When the Bush administration embarked on its campaign to change Social Security, it made two big assumptions about public attitudes toward the program. Each was logical, defensible and wrong.
The first was that middle-aged workers and retirees could be bought off by exemption. If you were born before 1950, President Bush would say on the stump, you will not be affected by any of my changes and you will get your full benefits. The message was that the 55-and-ups were home free and had no reason to object to what happened to anyone else.
The second assumption was that younger workers would be fine with having personal private investment accounts substituted for full retirement benefits. The thinking here was that young people did not really believe in Social Security, anyway. They knew they paid taxes for something called FICA but they often told pollsters they did not expect the system to be around to pay off for them.
But once the debate over private accounts got rolling, these two groups did not fall in line according to plan. Instead, the older workers proved more resistant to the partial-privatization idea than any other age group. Polls show younger workers are more receptive than their elders, but not by as much as the White House might have hoped.
It's not entirely clear why these targeted groups have been so hard to win over. But it is not hard to find clues to their thinking in the polling data and the endless media interviews from the past several months.
Older workers are, of course, Social Security's most natural supporters. They are in or nearing their payback years. It's possible that this alone makes them uneasy with any proposed changes. If Washington can suddenly step in with a 1950 cutoff date, what's to stop Washington from coming back later and setting the date somewhere else? If benefits are on the chopping block for younger people now, what's to keep the same from happening for older people?
It is also possible that many older workers are thinking of someone other than themselves when they tell pollsters they like Social Security the way it is. Maybe they think what's been good for them would be good for the coming generations too.
But what about those younger people? If they have no more faith in Social Security than in the tooth fairy, as has often been said, they should be relieved to get a chance to take their own risks with their own money. Many of them are; but at least as many young workers remain at least as skeptical about the financial markets.
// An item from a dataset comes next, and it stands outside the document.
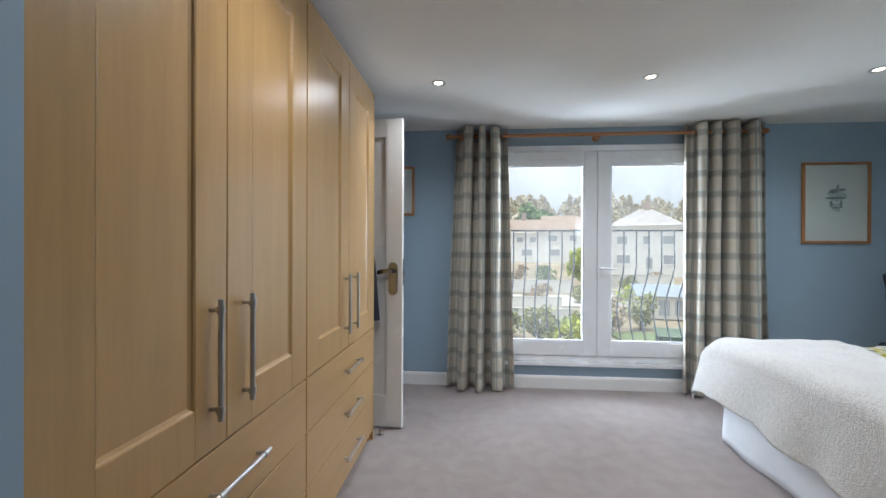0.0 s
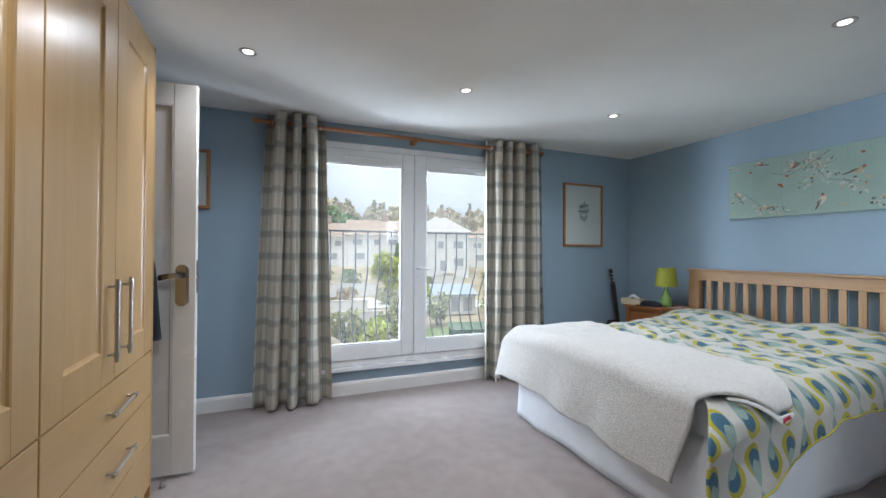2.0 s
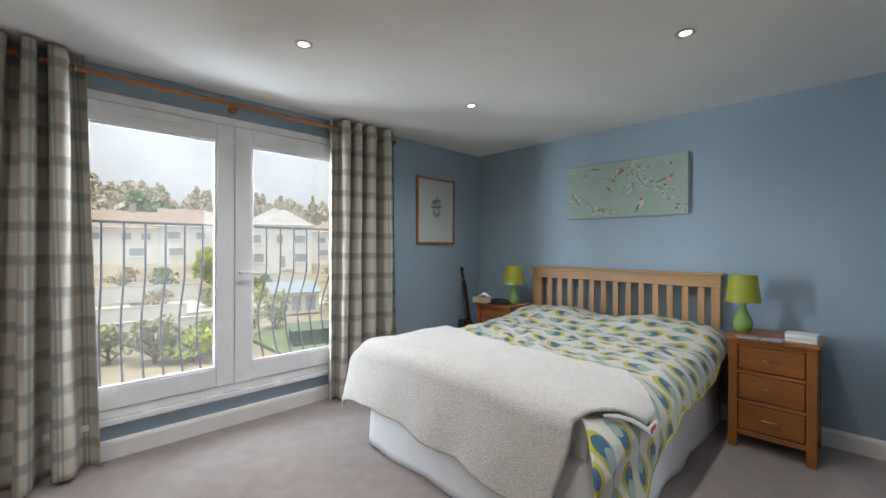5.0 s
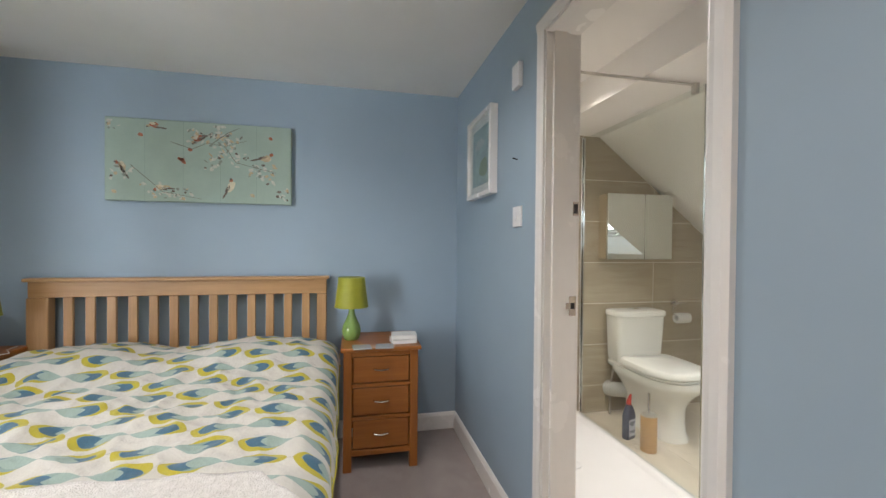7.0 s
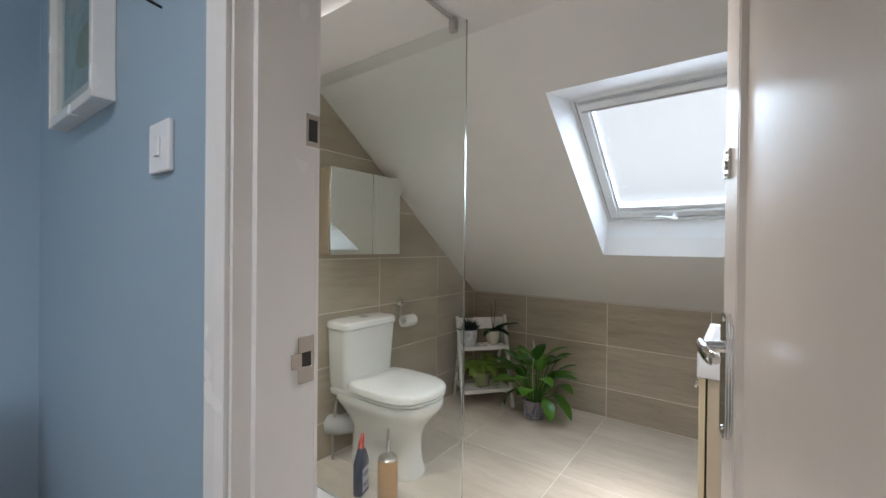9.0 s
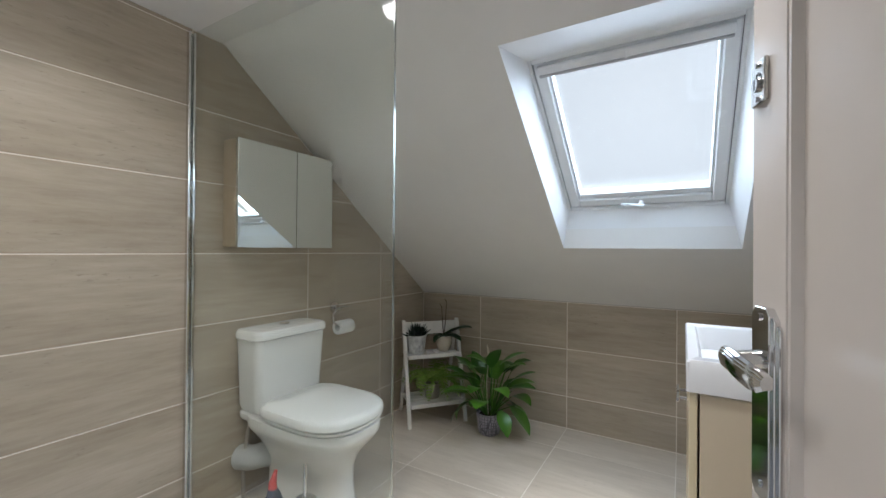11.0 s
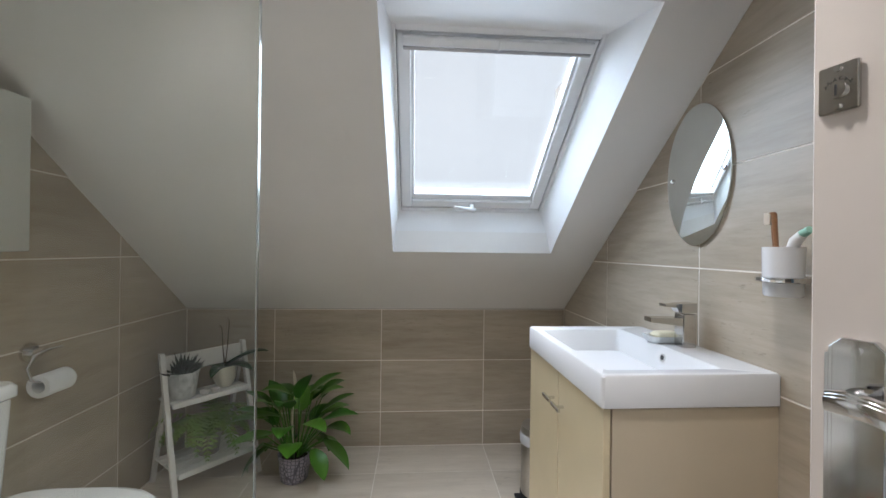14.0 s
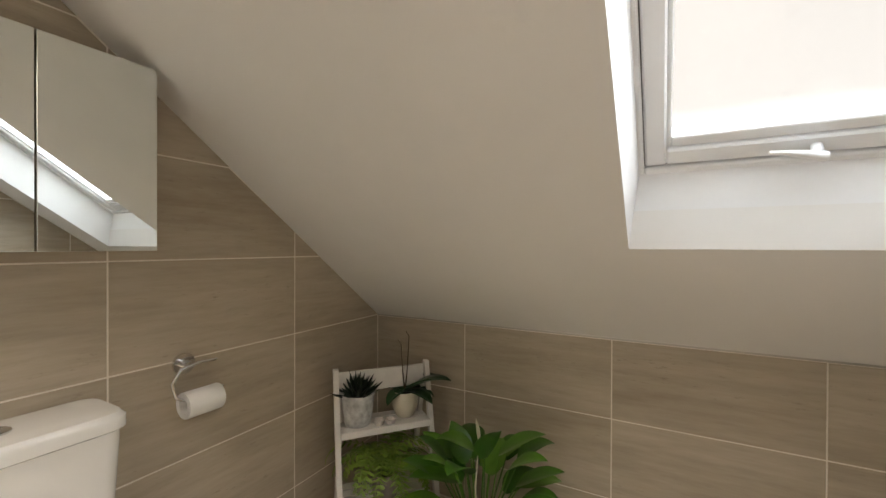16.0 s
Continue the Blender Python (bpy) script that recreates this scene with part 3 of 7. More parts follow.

Given that fewer private companies are providing defined benefit retirement plans, preferring to contribute to their employee 401(k) plans, an ever-growing proportion of well-paid Americans is already invested in today's private markets. These workers hope to reap far more from these investments than they receive from Social Security. But even for this fortunate class, the Social Security benefit has value as an income underpinning and a hedge.
So now, with its campaign foundering in public disapproval, the White House needs to revisit its assumptions, revise its strategy and see what may still be salvaged.
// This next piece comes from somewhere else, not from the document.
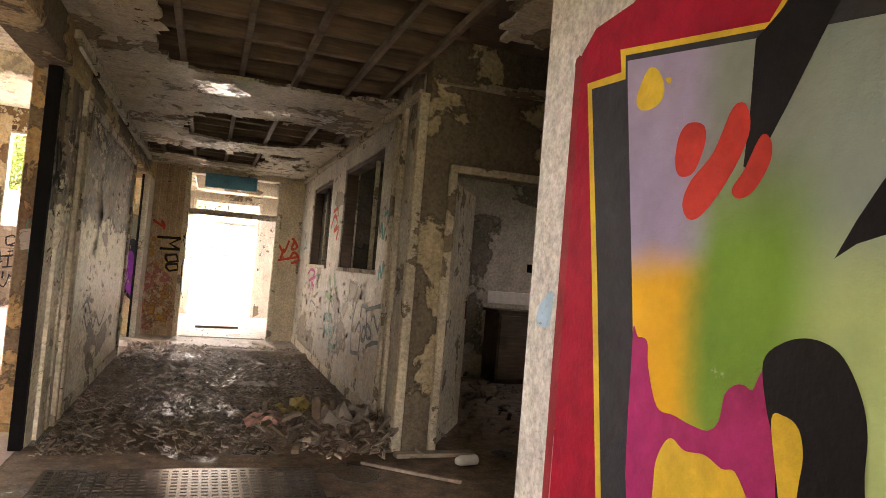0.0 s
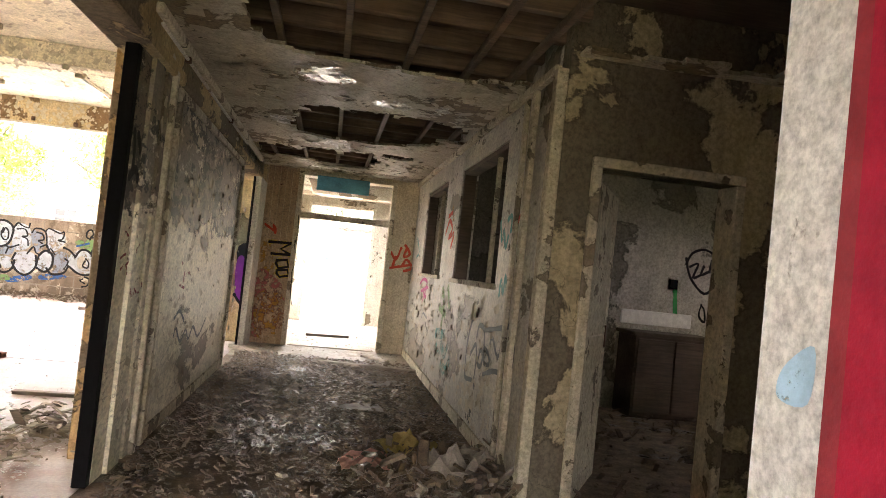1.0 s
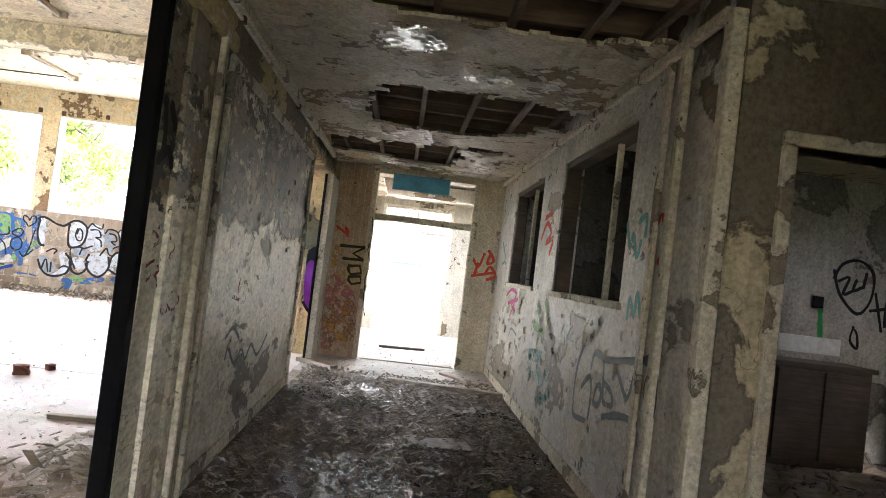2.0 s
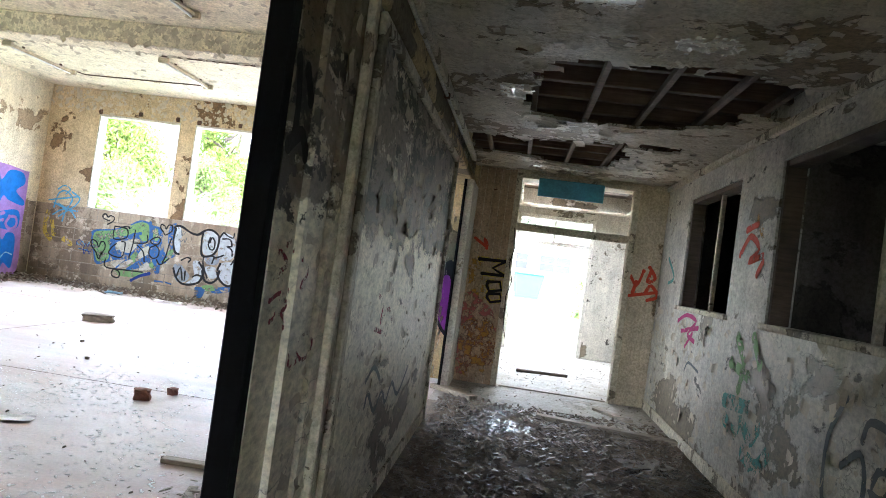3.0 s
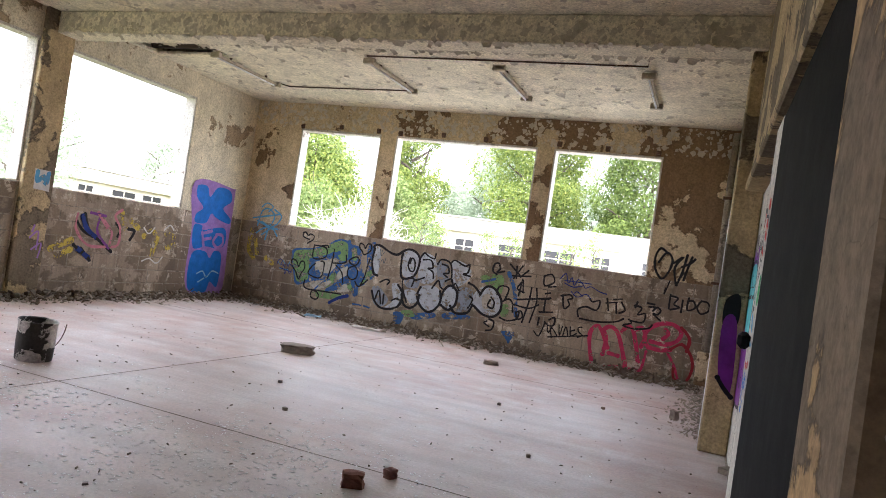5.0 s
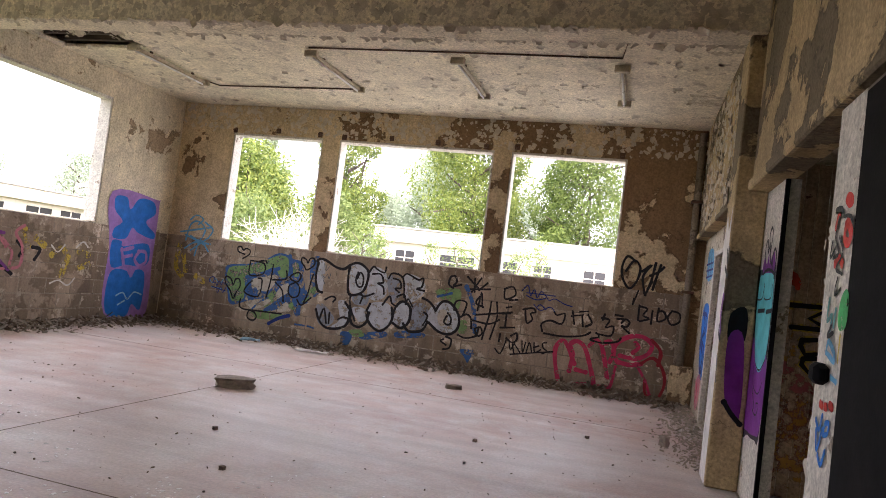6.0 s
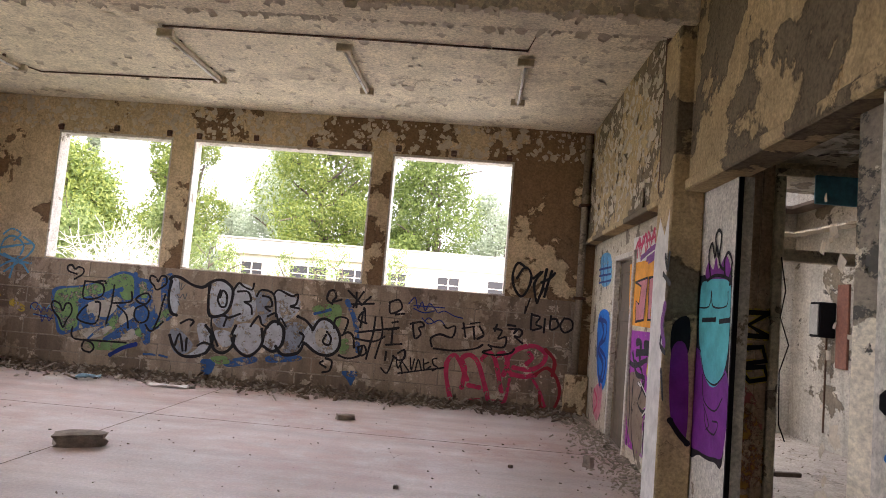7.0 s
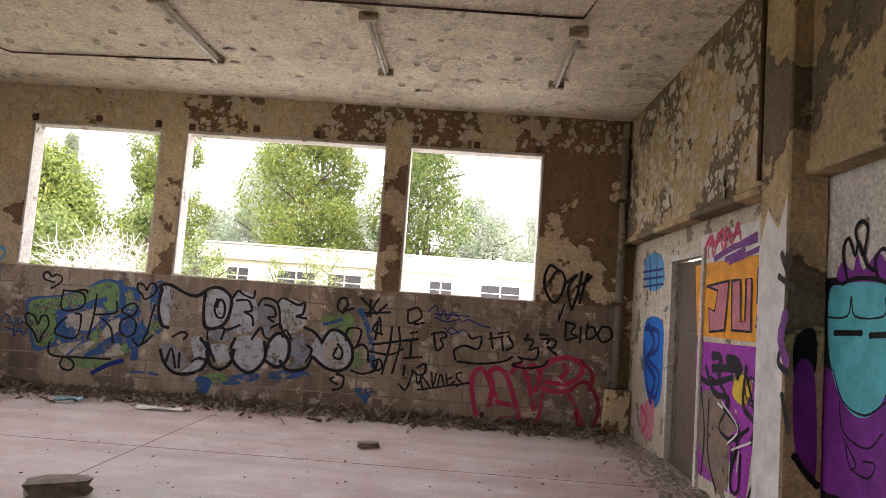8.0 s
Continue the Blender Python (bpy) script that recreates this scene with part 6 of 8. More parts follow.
stroke("north", 'greytag', 0.014, 3, True, [(-6.916, 1.171), (-6.868, 1.131), (-6.83, 1.192), (-6.793, 1.122), (-6.773, 1.21)])
stroke("north", 'greytag', 0.014, 3, True, [(-6.892, 1.085), (-6.857, 1.03)])

sheet("graffiti_tag", "black sprayed tags and hearts over flaking plaster")
stroke("north", 'black', 0.034, 3, True, [(-4.42, 1.245), (-4.061, 1.286)])
stroke("north", 'black', 0.034, 3, True, [(-4.345, 1.215), (-4.218, 1.44)])
stroke("north", 'black', 0.034, 3, True, [(-4.302, 1.218), (-4.318, 1.419)])
stroke("north", 'black', 0.034, 3, True, [(-4.249, 1.279), (-4.436, 1.439)])
stroke("north", 'black', 0.034, 3, True, [(-4.232, 1.252), (-4.112, 1.376)])
stroke("north", 'black', 0.034, 3, True, [(-4.209, 1.153), (-4.259, 1.049), (-4.139, 1.0)])
stroke("north", 'black', 0.034, 3, True, [(-4.244, 0.864), (-3.676, 0.978)])
stroke("north", 'black', 0.034, 3, True, [(-4.221, 0.937), (-4.186, 1.226), (-4.155, 1.014)])
stroke("north", 'black', 0.034, 3, True, [(-4.017, 1.095), (-4.028, 0.88), (-4.069, 0.663), (-4.099, 0.505)])
stroke("north", 'black', 0.034, 3, True, [(-3.93, 1.102), (-3.899, 0.89), (-3.94, 0.673), (-3.972, 0.529)])
stroke("north", 'black', 0.034, 3, True, [(-4.28, 0.776), (-4.018, 0.753), (-3.866, 0.835)])
stroke("north", 'black', 0.034, 3, True, [(-4.226, 0.652), (-4.143, 0.686), (-4.106, 0.59), (-4.188, 0.541), (-4.226, 0.652)])
stroke("north", 'black', 0.034, 3, True, [(-3.767, 1.042), (-3.696, 1.062)])
stroke("north", 'black', 0.034, 3, True, [(-3.817, 0.939), (-3.703, 0.961)])
stroke("north", 'black', 0.034, 3, True, [(-3.829, 0.724), (-3.615, 0.754)])
stroke("north", 'black', 0.034, 3, True, [(-3.758, 0.929), (-3.758, 0.744)])
stroke("north", 'black', 0.034, 3, True, [(-3.821, 0.625), (-3.827, 0.511)])
stroke("north", 'black', 0.034, 3, True, [(-3.649, 0.624), (-3.566, 0.673), (-3.558, 0.56), (-3.641, 0.526), (-3.717, 0.576)])
stroke("north", 'black', 0.034, 3, True, [(-3.832, 1.324), (-3.806, 1.168), (-3.653, 1.251), (-3.706, 1.37), (-3.832, 1.324)])
stroke("north", 'black', 0.034, 3, True, [(-3.733, 1.159), (-3.619, 1.182)])
stroke("north", 'black', 0.034, 3, True, [(-3.481, 1.064), (-3.436, 0.853), (-3.355, 0.916), (-3.389, 0.999), (-3.32, 1.033), (-3.367, 1.086), (-3.508, 1.047)])
stroke("north", 'black', 0.034, 3, True, [(-3.185, 0.758), (-3.208, 0.87), (-3.083, 0.936), (-2.909, 0.907), (-2.877, 1.066), (-2.989, 1.029), (-3.035, 1.068)])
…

The White House started with two broad goals. It wanted to address the coming shortfall in Social Security funding, which begins sometime after 2040. But at least equally important was the goal of shifting from an all-public, pay-as-you-go system to a hybrid in which the FICA tax on employees could be partially invested privately for their personal benefit (and at their own personal risk).
The bitter medicine of benefit reductions would be sweetened by the prospect of bigger profits in private investment. The oldsters got the security of the original benefit, the young got a chance to do better. But neither seemed quite satisfied with its end of the bargain. And the folks in between were as disgruntled as the White House always expected them to be.
At this point, the White House needs a radical course correction. So why not turn the original assumptions on their head?
Even President Bush has signed on for the idea of "means testing," which would ask those who need Social Security less to be happy with less Social Security. So why not take this a step further and say you're going to ask everyone to make at least a nominal contribution to fixing the long-term solvency problem?
This could be accomplished by accelerating the rate by which the system now raises the cap on earnings subject to Social Security tax. The cap this year is $90,000. It could easily rise faster than it does now, substantially easing the fund's eventual solvency problem.
The same sort of reasoning can be applied to benefits, and it would not even be necessary to shift the benefit calculation from wages (where it is now) to prices (as the president has proposed for better paid workers). All you need is a simple sliding scale that reduces the benefits according to such variables as age and overall taxable income.
Instead of trying to convince older workers and retirees they will be held harmless, why not be up front? Why not ask them to contribute something to preserve the program they support so strongly for themselves so it can be there for their children and grandchildren?
Instead of trying to persuade the young they will all be rich thanks to the ever-bountiful markets, why not tell them directly that they will be receiving a little less in Social Security than their forebears for the sake of keeping the system solvent going forward?
Private accounts could still be added alongside the system, as was envisioned in the 1990s, using additional investment funds that workers voluntarily devote to them. Call it a government-sponsored 401(k), if you like, with the investments subject to each worker's control. This would provide additional savings in the economy and give privatization advocates a chance to demonstrate how much better their approach could be.
This candor-based proposal shows no sense of political savvy -- not even an attempt at it. That is precisely what would set it apart and give it a chance. Why not at least try to sell a real solvency plan on the basis of pain that is truly shared? No one escapes some loss, but no one bears the brunt. And the nasty surprise comes at the start, not later on.
Being honest isn't always enough to close a sale, but it's usually enough to get people's attention. And in Washington, it can be easier to move people once you've knocked them off balance.